Sedangkan burung betina memiliki ukuran yang lebih kecil dibandingkan burung jantan. Wajah burung betina berwarna coklat tua dan tidak memiliki bulu-bulu hiasan.
Cenderawasih merah bisa kita dapati di hutan dataran rendah pada pulau Waigeo dan Batanta di kabupaten Raja Ampat, provinsi Papua Barat.
Cendrawasih merah memiliki sifat poligami dalam urusan kembangbiaknya. Burung jantan memikat pasangan dengan melakukan ritual tarian yang memamerkan bulu-bulu hiasannya. Setelah kopulasi, burung jantan akan meninggalkan betina dan ia mulai mencari pasangan yang lain, sedangkan burung betina menetaskan dan mengasuh anak burung sendiri. Burung jantan yang, hanya mau senangnya saja, bagian susah burung betina yang harus mengurusnya.

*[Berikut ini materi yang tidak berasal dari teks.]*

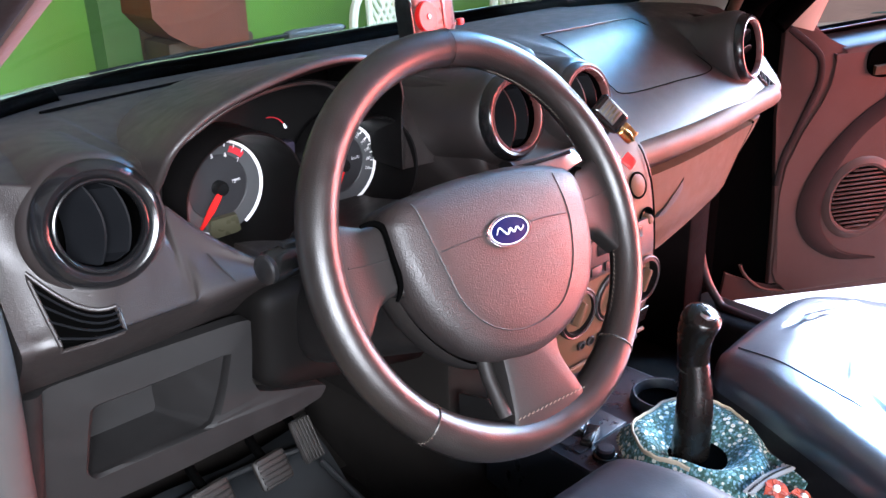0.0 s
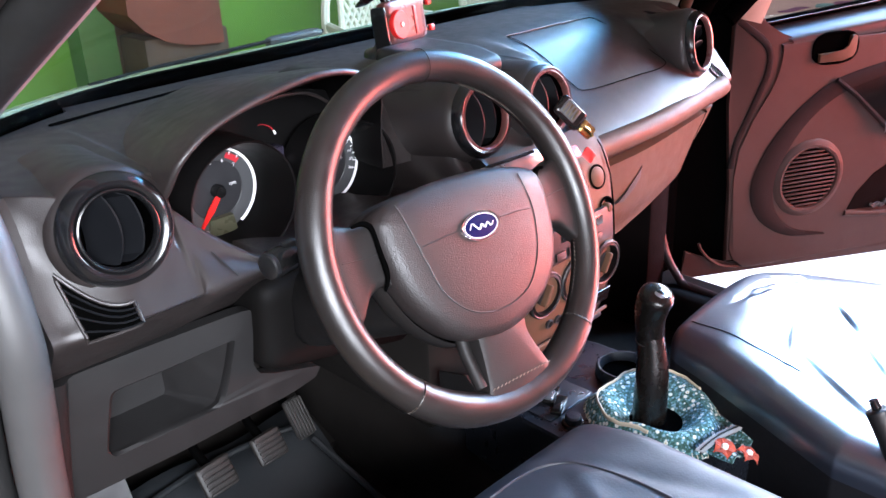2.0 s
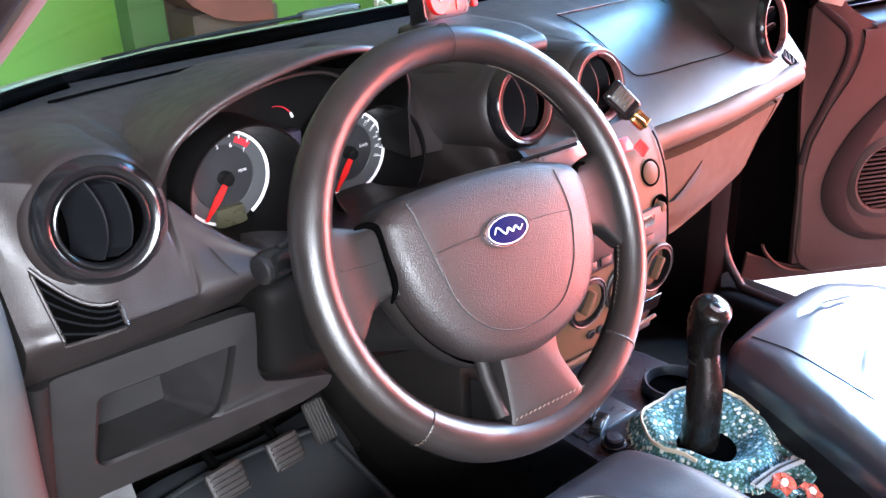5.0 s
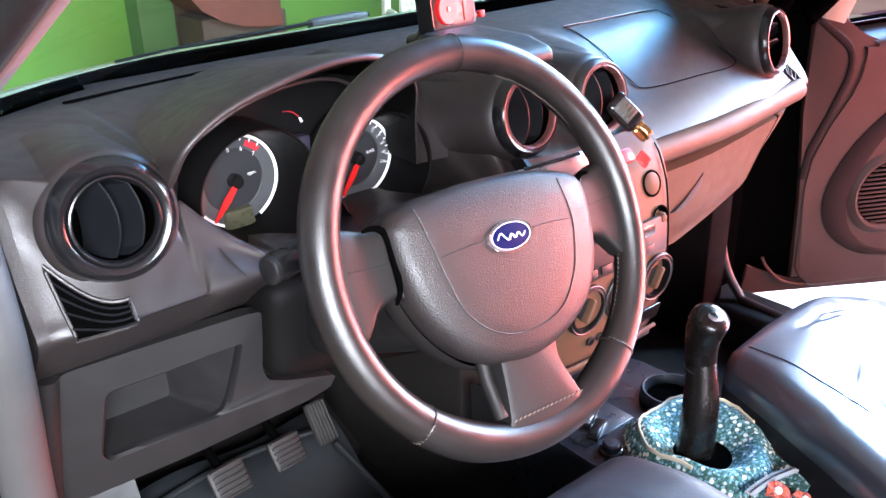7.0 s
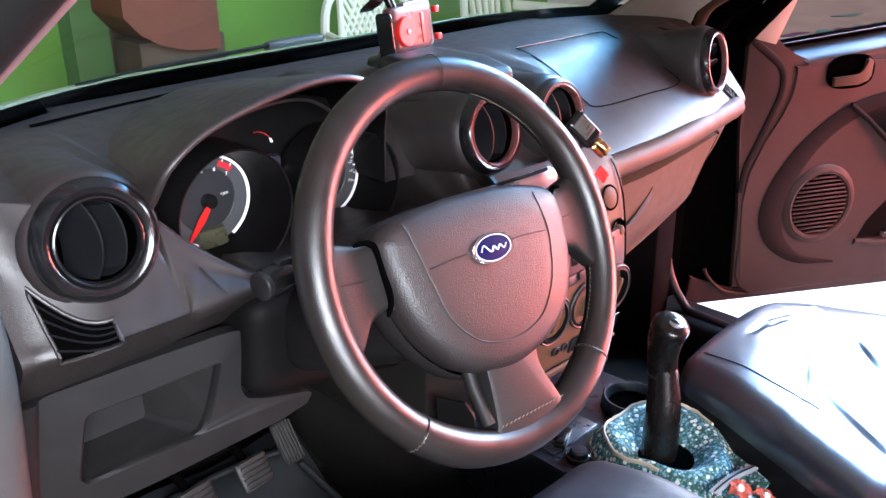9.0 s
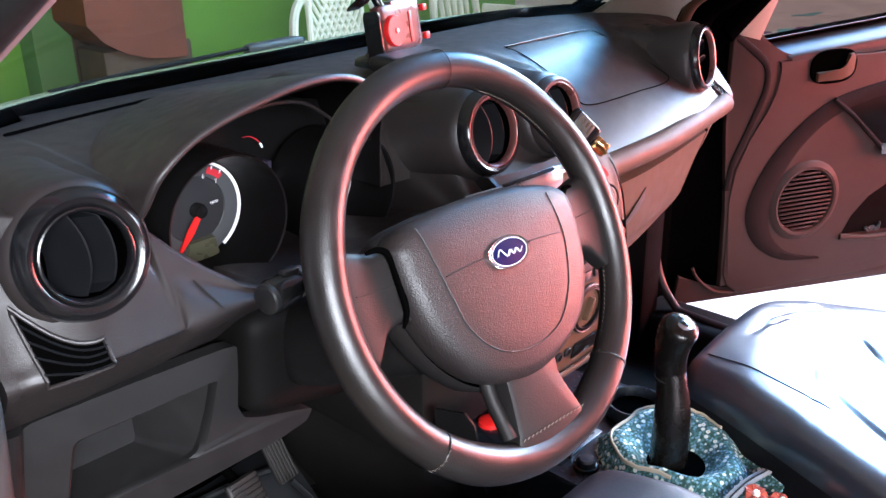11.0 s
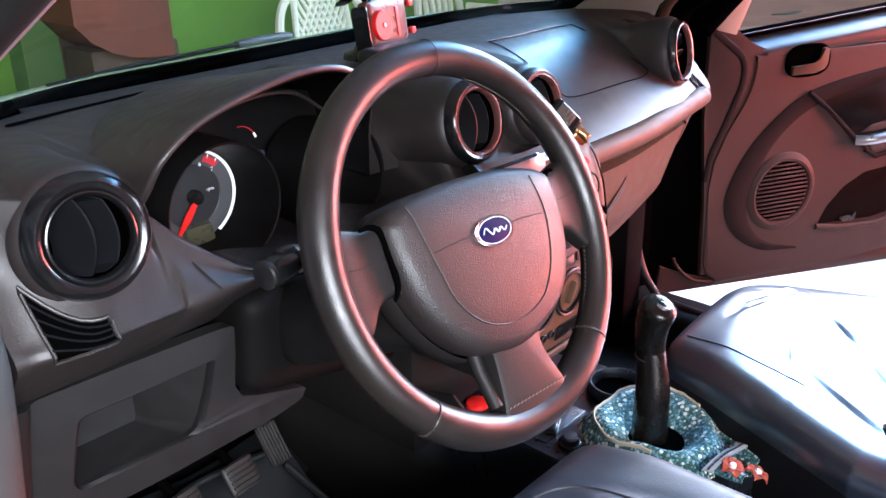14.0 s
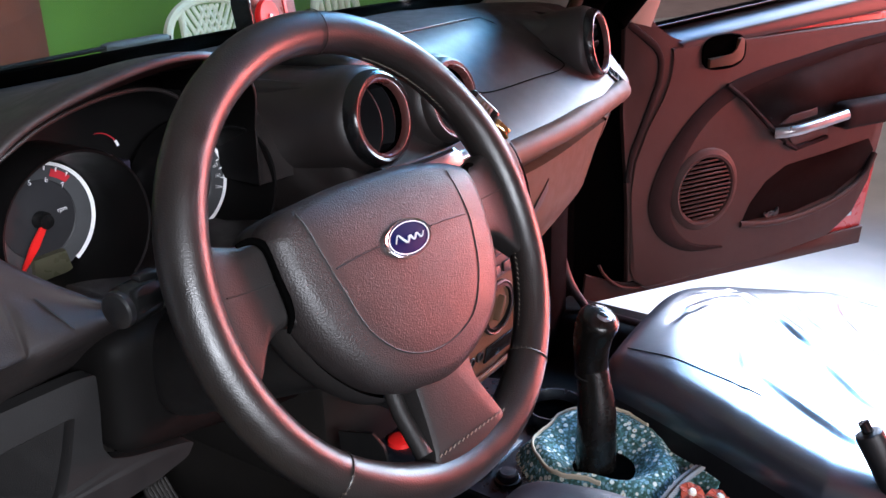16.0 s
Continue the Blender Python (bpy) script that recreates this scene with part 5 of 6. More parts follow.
def seat(x0, x1, yf, folds, label, leather, bolster=False):
    s = thing("car_seat", label, "car seat", pose((x0 + x1) / 2, yf - 0.28, 0.262), group="front seats")
    c0 = s.matrix_basis.translation
    cx = (x0 + x1) / 2

    def shape(p):
        q = p.copy()
        top = smooth(0.52, 0.595, q.z)
        side = abs(q.x - cx) / ((x1 - x0) / 2)
        q.z += top * (((0.028 * smooth(yf - 0.36, yf - 0.04, q.y) - 0.006) if bolster else 0.010) * (1 - side ** (3 if bolster else 2)) - 0.012 * smooth(yf - 0.12, yf, q.y) + 0.002 * smooth(0.55, 0.85, side) * smooth(1.05, 0.85, side))
        q.z += top * wrinkle(q, folds)
        if bolster:
            edge = max(0.0, 0.126 + 0.405 * (p.y + 0.25))
            q.x = edge + (q.x - x0) * (x1 - edge) / (x1 - x0)
            k = smooth(cx - 0.04, x1, p.x)
            q.y -= 0.150 * k ** 2.2 * smooth(yf - 0.34, yf, q.y)
            q.z -= 0.030 * top * smooth(0.30, x1, p.x)
        q.x += (cx - q.x) * (0.0 if bolster else 0.05) * smooth(yf - 0.14, yf, q.y) + (q.x - cx) * 0.03 * smooth(0.5, 0.38, q.z)
        q.z += top * 0.0012 * noise.noise(q * 14)
        return q - c0

    rad = 0.036 if bolster else 0.045
    fine = (150, 168, 16) if bolster else (64, 72, 16)
    limit = 0.560 if bolster else 0.505
    for nm, mat, upper in (("cushion", leather, True), ("side_cover", M_SEAT_SIDE, False)):
        cover = softbox(x0, x1, yf - 0.56, yf, 0.405, 0.606, rad, fine)
        bmesh.ops.delete(cover, geom=[f for f in cover.faces if (f.calc_center_median().z < limit) == upper], context="FACES")
        for v in cover.verts:
            v.co = shape(v.co)
        part(nm, cover, mat, s, "" if upper else "vinyl side of the cushion, dulled and blackened as its shaded side")
    part("side_skirt", softbox(x0 + 0.01, x1 - 0.01, yf - 0.55, yf - 0.03, 0.31, 0.425, 0.02, (10, 12, 6), lambda p: p - c0), M_SEAT_SIDE, s)
    for fx in (x0 + 0.05, x1 - 0.07):
        part("seat_rail", box(fx - c0.x, fx + 0.03 - c0.x, -0.26, 0.24, 0.0, 0.055, 0.004), M_DARK, s)

    def on_top(x, y):
        return shape(Vector((x, y, 0.606))) + Vector((0, 0, 0.0005))

    return s, on_top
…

Manfaat Burung Cendrawasih
Penelusuran yang dilakukan oleh Kementerian Pariwisata Indonesia, ternyata keberadaan Cendrawasih telah diketahui raja-raja di Eropa sejak 1522. Sebagaimana diceritakan di bagian awal artikel ini bahwa bulu Cendrawasih pada masa itu sering diolah menjadi hiasan mahkota dan topi para bangsawan. Hal itu tentu dikarenakan bulu Cendrawasih yang begitu indah.
Burung Cendrawasih juga konon sempat dijadikan hadiah dari Raja Maluku, diberikan kepada Raja Spanyol. Tidak hanya dibawa ke Eropa, masyarakat Papua juga sering menggunakan bulu Cendrawasih dalam pakaian adat mereka. Beberapa ritual adat Papua juga membutuhkan bulu burung Surga ini.
Perburuan terhadap burung Cendrawasih guna memperoleh bulu dan perusakan habitat, pada akhirnya menyebabkan menurunnya jumlah burung pada beberapa jenis, bahkan hingga ke tingkat terancam.
Sementara ancaman utama kepada Cendrawasih yang saat ini terjadi yaitu perusakan habitat dikarenakan oleh penebangan hutan. Untuk mencegah burung ini menjadi langka, burung-burung surga kini dilindungi dan perburuan hanya boleh dilakukan untuk kebutuhan perayaan dari suku setempat.
Dalam masyarakat Papua sendiri kesadaran akan pentingnya melestarikan burung surga ini juga semakin meningkat. Mereka kemudian sadar bahwa Burung Cendrawasih harus dilindungi. Sebagai wujud dari hal itu, Cendrawasih kemudian dijadikan maskot dan simbol kebanggaan masyarakat Papua. Sehingga penggunaan bulu Cendrawasih pada ritual-ritual adat saat ini hanya digantikan dengan bulu imitasi.
Burung Cendrawasih dengan kecantikannya ternyata memiliki segudang rahasia di baliknya. Semoga burung Surga ini bisa terlindungi dengan baik agar kelak anak cucu bisa terus melihat kecantikan burung tersebut.